Max Braden: I think it was always destined for a price point at the box office, which should have driven how it was produced and marketed. There's nothing about the movie that makes me think it wouldn't sell, since it looks like a lot of those actioners that do okay in theaters and provide steady income in the rental market later. But when you bolt out of the gate thinking you're already a winner, you do set yourself up for failure. Big talk just invites big mock.

Edwin Davies: I don't think that it was doomed to fail, but I do think that the mistakes that led to its failure were made very early on and were never successfully corrected. Changing the title of the film to make it seem like less of a sci-fi film, despite the fact that it is about a man who travels to Mars, might have made some weird sense in the aftermath of Mars Needs Moms, but looked ridiculous all the same and started people talking about the film without actually talking about the film itself.
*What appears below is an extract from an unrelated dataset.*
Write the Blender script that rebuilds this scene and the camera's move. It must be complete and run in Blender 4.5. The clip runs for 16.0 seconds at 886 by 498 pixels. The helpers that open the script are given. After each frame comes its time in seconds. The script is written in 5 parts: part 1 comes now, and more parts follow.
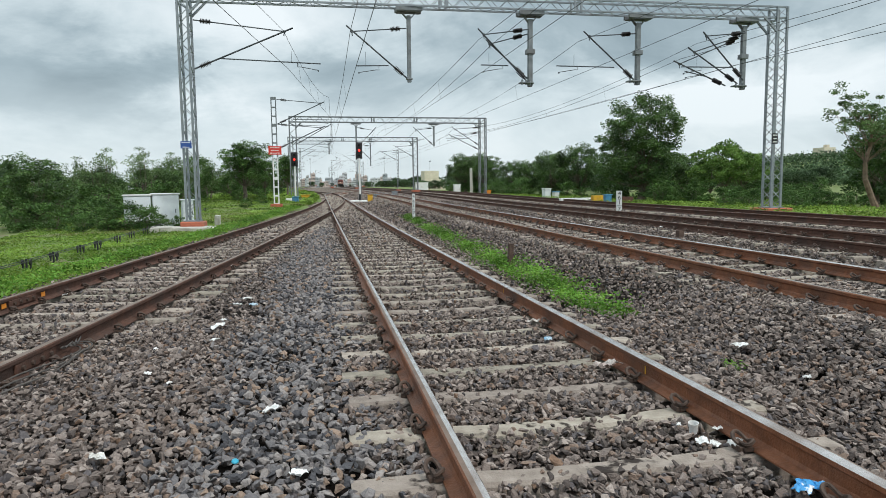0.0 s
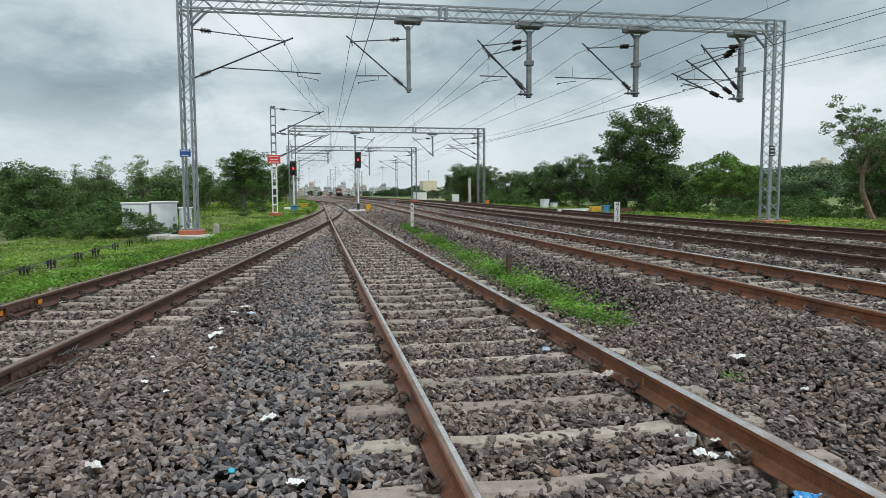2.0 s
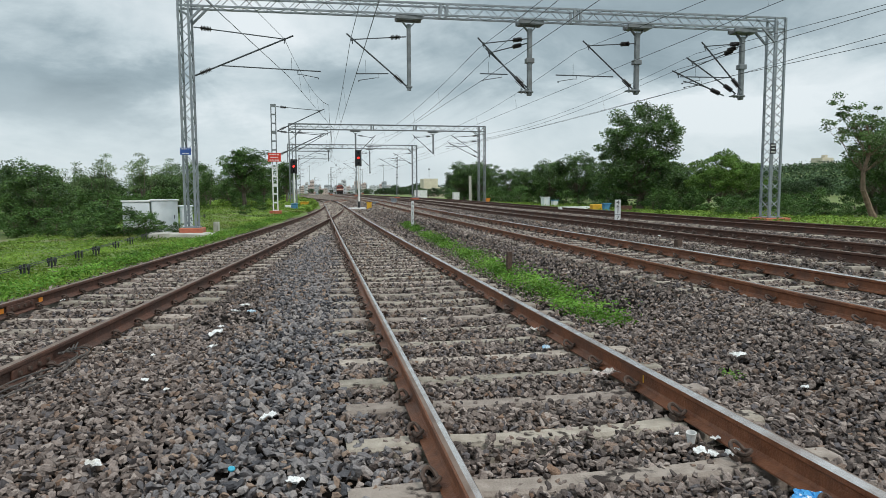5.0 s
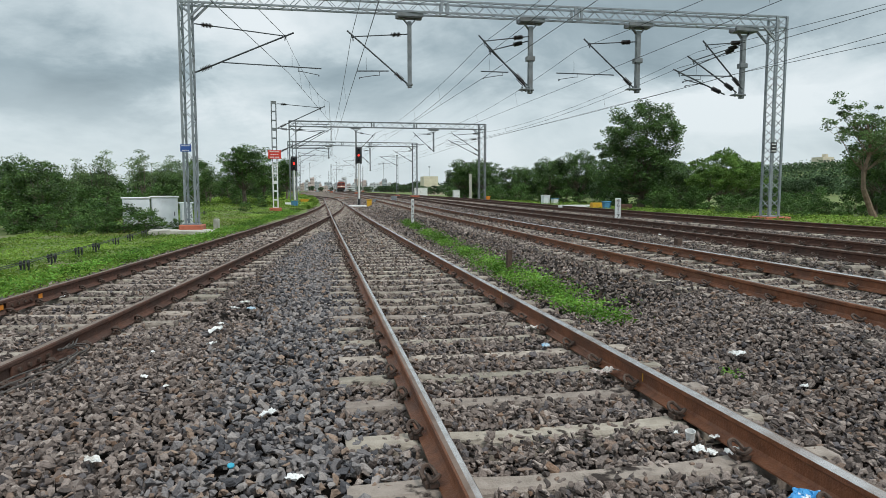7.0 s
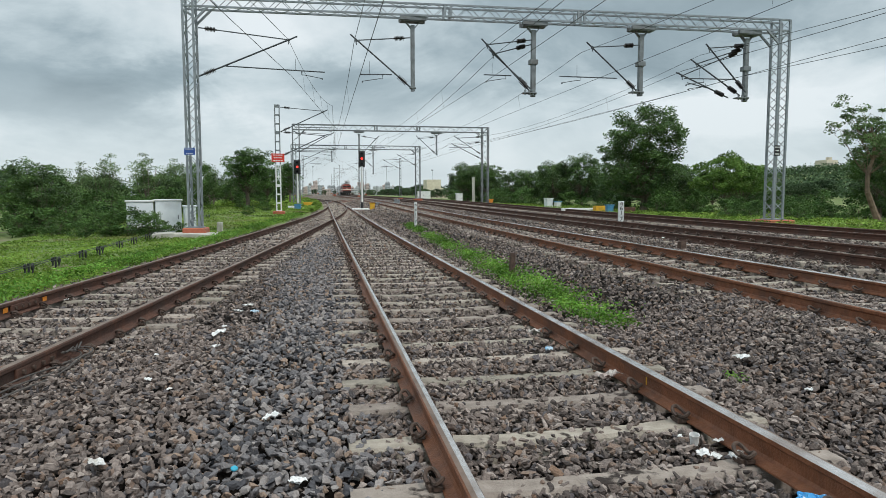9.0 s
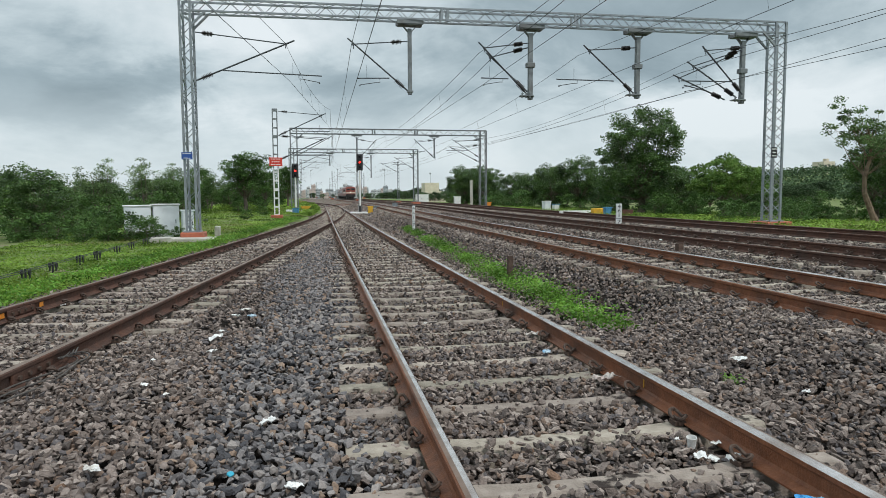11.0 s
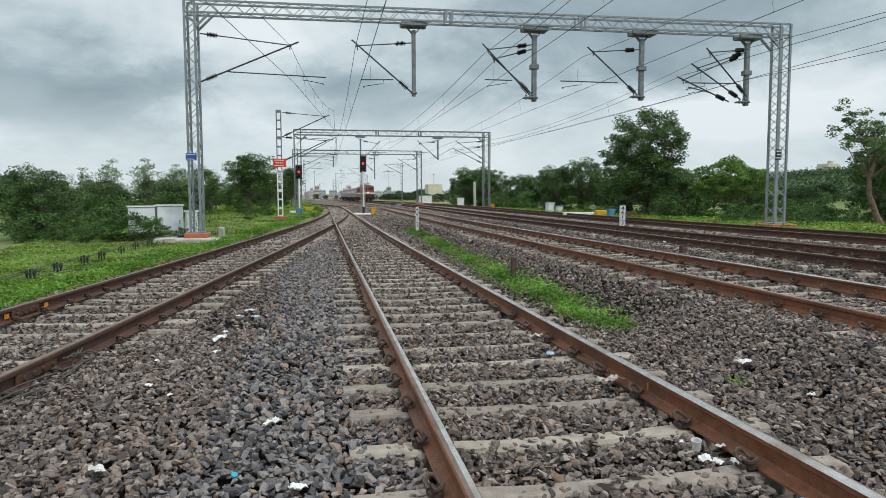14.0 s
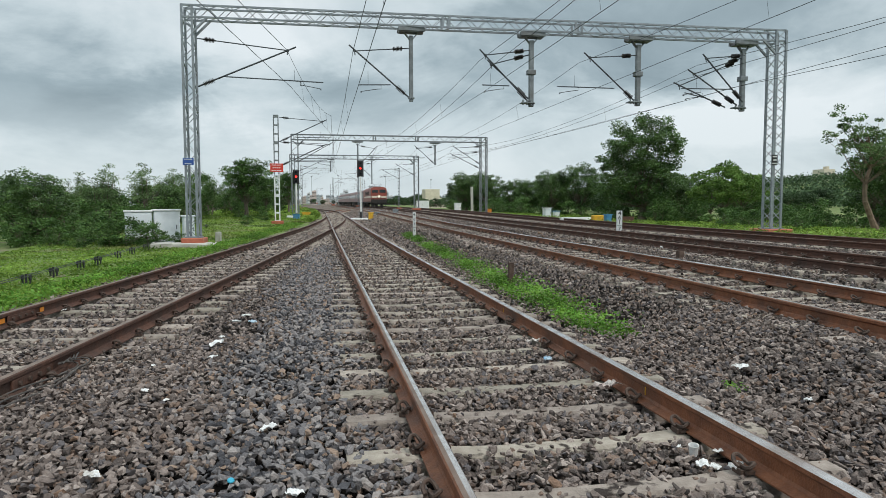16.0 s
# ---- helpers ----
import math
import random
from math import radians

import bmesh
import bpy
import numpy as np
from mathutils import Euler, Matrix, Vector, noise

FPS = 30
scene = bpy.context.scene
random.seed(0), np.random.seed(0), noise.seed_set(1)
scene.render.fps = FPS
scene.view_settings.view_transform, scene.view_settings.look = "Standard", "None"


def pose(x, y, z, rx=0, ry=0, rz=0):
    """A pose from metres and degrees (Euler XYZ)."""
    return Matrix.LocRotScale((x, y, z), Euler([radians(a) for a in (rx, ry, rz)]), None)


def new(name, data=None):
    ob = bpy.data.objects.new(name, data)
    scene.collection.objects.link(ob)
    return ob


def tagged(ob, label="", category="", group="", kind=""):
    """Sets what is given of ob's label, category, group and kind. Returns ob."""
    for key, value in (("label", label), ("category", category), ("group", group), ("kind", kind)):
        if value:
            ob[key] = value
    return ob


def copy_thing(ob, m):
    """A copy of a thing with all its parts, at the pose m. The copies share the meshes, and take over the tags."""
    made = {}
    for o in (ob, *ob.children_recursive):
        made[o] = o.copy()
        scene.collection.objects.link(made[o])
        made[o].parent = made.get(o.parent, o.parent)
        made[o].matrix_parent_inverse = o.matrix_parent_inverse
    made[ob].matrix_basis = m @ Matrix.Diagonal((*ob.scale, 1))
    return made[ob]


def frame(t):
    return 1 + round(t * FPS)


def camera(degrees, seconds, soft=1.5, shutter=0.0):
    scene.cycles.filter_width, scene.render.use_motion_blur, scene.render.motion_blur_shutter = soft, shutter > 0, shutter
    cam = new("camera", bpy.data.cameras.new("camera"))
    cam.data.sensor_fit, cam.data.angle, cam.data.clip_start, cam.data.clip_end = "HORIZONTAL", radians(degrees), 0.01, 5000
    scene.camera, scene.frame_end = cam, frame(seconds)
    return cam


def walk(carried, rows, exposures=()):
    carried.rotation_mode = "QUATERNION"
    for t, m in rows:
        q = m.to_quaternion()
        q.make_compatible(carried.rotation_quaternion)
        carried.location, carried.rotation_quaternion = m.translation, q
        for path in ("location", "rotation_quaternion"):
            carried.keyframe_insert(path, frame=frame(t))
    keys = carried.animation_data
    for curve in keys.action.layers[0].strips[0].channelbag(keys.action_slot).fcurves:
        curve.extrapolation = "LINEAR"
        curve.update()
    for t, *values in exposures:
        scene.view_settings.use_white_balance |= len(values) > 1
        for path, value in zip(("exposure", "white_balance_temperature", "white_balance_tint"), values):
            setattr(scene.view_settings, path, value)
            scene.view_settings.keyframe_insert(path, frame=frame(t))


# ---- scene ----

No one ever seemed able to shift the conversation to being about the story or the character, it was always about some other facet of the project. Even in the last two weeks, all anyone has talked about is about how much the film has cost, far more than whether or not the film is good or not. Finally, Disney never figured out how to sell the film and never found the one image that would make people take notice, even though there are a couple of moments in the film that would have been perfect trailer moments.

The whole project seems to me to be a series of errors that snowballed over time, eventually reaching a stage where no one could do anything to avert the end result.

David Mumpower: John Carpenter of Mars has been debated as a potential movie project since the 1980s. I feel that what we have seen this week reinforces the decision made by countless previous execs that it's not worth the risk. Anyone hoping for a Stranger in a Strange Land adaptation in the short term just had their hopes dashed.